### WHAT IS NEEDED:
Show every line below where "radians" can be found.

### SOURCE MATERIAL:
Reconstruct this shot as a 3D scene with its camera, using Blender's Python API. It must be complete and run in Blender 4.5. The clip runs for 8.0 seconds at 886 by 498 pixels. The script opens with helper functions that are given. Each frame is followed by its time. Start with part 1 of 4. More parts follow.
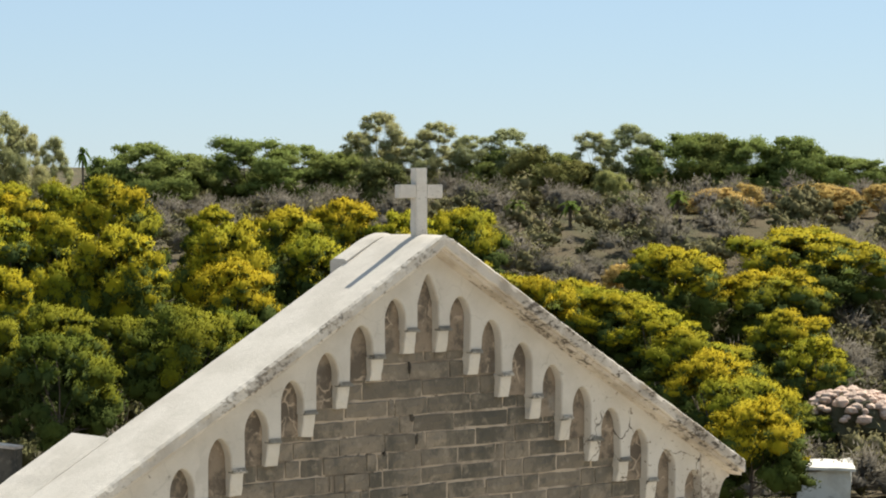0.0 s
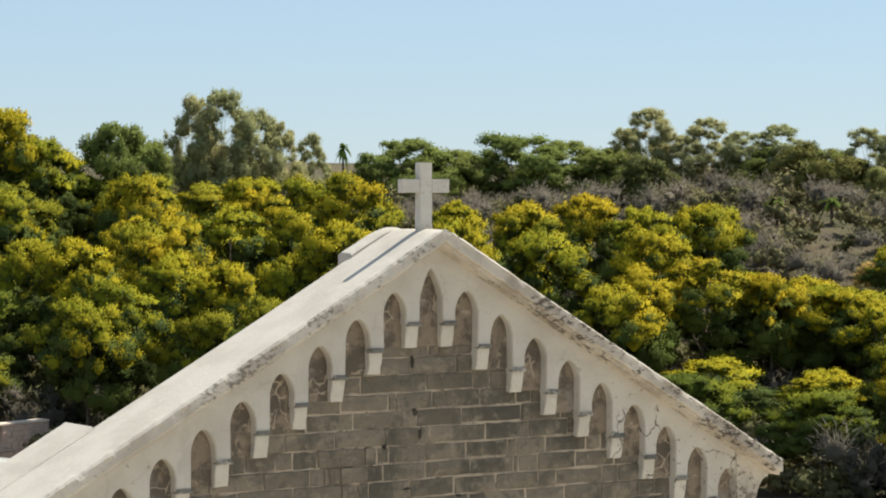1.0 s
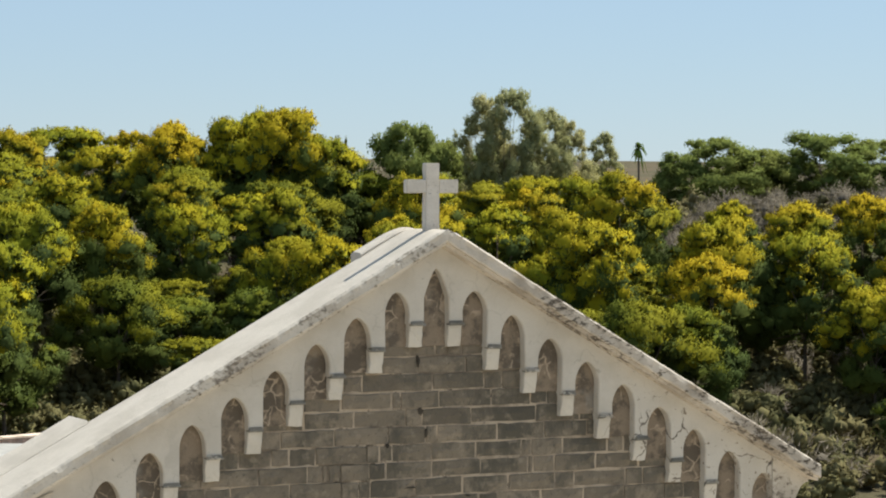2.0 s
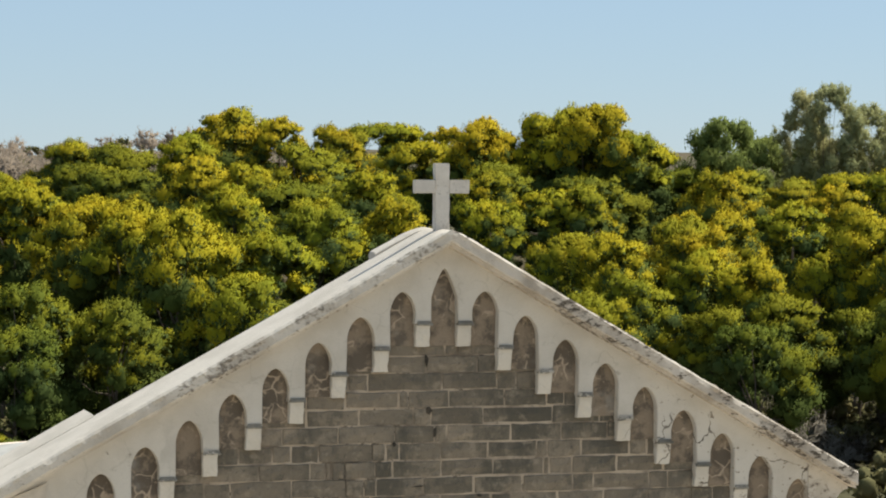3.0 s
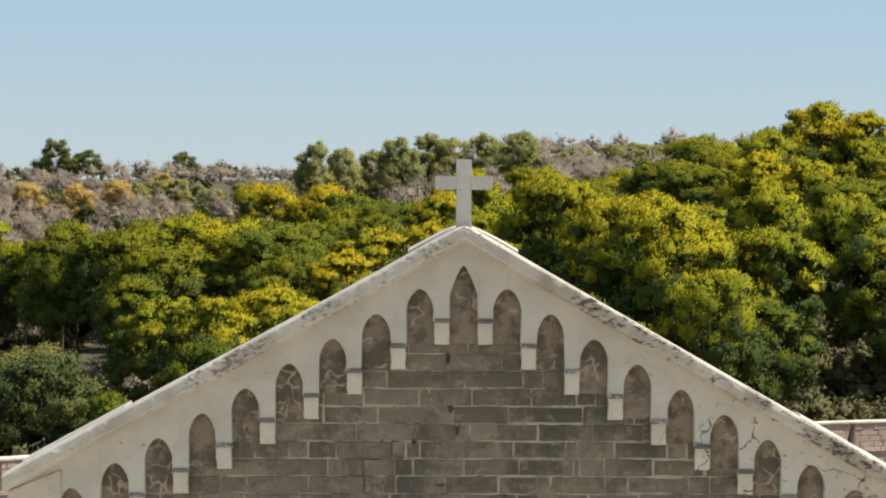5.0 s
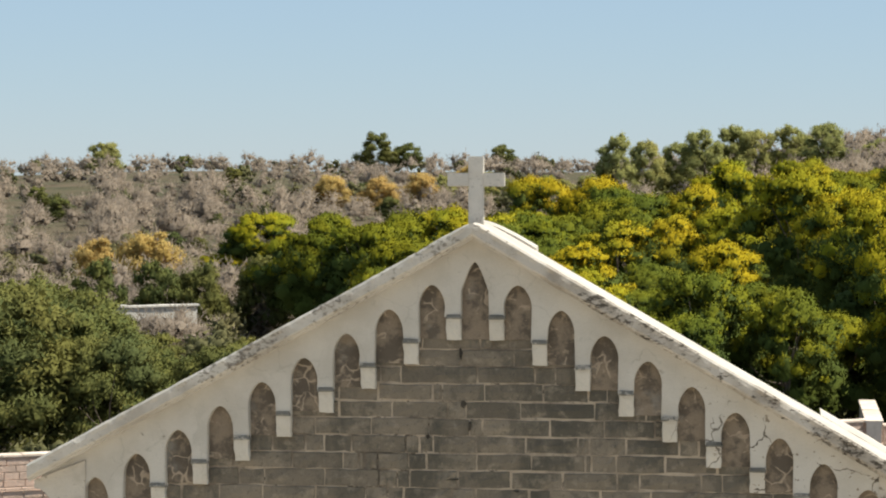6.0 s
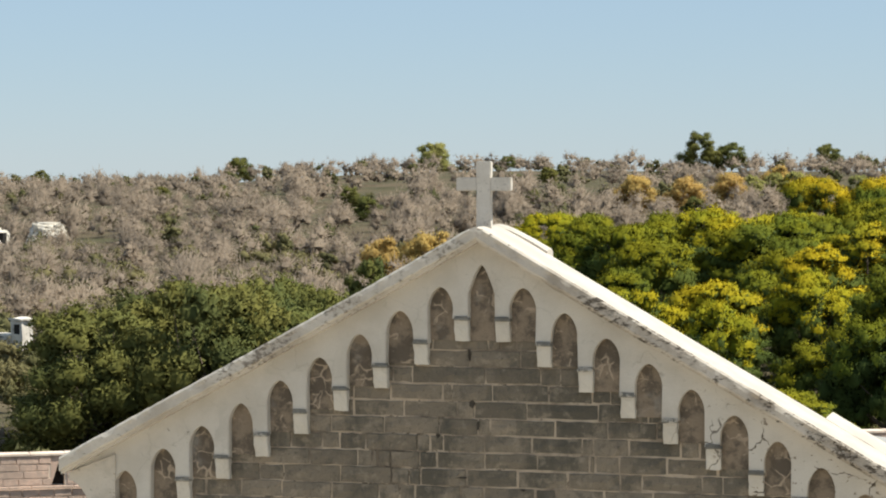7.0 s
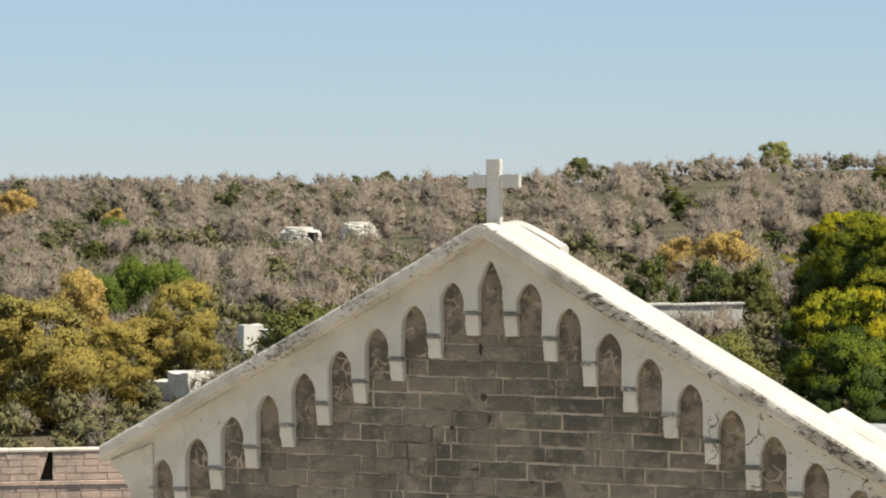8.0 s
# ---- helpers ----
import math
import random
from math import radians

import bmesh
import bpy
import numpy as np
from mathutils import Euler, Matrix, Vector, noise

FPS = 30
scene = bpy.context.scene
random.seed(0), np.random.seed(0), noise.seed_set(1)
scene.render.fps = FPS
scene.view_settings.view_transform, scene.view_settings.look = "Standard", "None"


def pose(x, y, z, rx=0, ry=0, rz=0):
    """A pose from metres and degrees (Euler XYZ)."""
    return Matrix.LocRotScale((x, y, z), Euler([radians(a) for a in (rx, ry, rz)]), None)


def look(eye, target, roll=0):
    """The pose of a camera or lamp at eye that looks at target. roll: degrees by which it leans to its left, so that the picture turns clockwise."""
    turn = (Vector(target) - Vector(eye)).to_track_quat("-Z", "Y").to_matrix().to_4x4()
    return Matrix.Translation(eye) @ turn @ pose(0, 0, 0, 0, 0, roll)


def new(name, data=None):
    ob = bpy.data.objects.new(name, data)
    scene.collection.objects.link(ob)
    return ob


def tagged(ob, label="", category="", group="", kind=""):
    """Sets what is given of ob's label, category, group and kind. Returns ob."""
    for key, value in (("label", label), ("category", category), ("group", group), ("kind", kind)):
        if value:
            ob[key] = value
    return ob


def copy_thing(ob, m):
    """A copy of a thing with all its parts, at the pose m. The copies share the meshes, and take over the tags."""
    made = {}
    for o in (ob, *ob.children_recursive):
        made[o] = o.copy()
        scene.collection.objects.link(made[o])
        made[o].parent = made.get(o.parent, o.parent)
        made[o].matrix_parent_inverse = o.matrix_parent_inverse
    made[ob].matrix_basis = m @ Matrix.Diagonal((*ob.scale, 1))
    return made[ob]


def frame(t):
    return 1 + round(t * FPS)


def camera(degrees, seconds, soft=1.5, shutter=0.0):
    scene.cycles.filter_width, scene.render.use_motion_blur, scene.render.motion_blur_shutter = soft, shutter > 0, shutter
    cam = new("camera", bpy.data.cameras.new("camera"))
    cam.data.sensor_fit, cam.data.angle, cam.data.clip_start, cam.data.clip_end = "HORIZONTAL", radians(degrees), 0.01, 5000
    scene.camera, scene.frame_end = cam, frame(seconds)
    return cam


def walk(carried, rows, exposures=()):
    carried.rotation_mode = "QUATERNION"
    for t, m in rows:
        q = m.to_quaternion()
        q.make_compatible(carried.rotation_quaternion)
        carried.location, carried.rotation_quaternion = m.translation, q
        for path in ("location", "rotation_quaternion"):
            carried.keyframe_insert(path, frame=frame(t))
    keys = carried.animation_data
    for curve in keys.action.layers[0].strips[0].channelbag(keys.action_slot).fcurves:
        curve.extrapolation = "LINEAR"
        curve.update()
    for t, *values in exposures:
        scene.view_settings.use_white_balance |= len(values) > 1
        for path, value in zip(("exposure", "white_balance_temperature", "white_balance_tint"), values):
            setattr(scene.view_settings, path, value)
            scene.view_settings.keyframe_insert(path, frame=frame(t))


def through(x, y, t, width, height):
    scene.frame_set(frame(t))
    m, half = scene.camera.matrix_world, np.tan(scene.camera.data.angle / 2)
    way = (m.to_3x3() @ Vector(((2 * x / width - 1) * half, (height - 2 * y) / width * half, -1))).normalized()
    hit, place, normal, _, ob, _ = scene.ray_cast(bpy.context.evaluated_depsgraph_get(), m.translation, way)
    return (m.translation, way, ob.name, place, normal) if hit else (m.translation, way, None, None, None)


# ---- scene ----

### THE RESPONSE:
from math import radians
    return Matrix.LocRotScale((x, y, z), Euler([radians(a) for a in (rx, ry, rz)]), None)
    cam.data.sensor_fit, cam.data.angle, cam.data.clip_start, cam.data.clip_end = "HORIZONTAL", radians(degrees), 0.01, 5000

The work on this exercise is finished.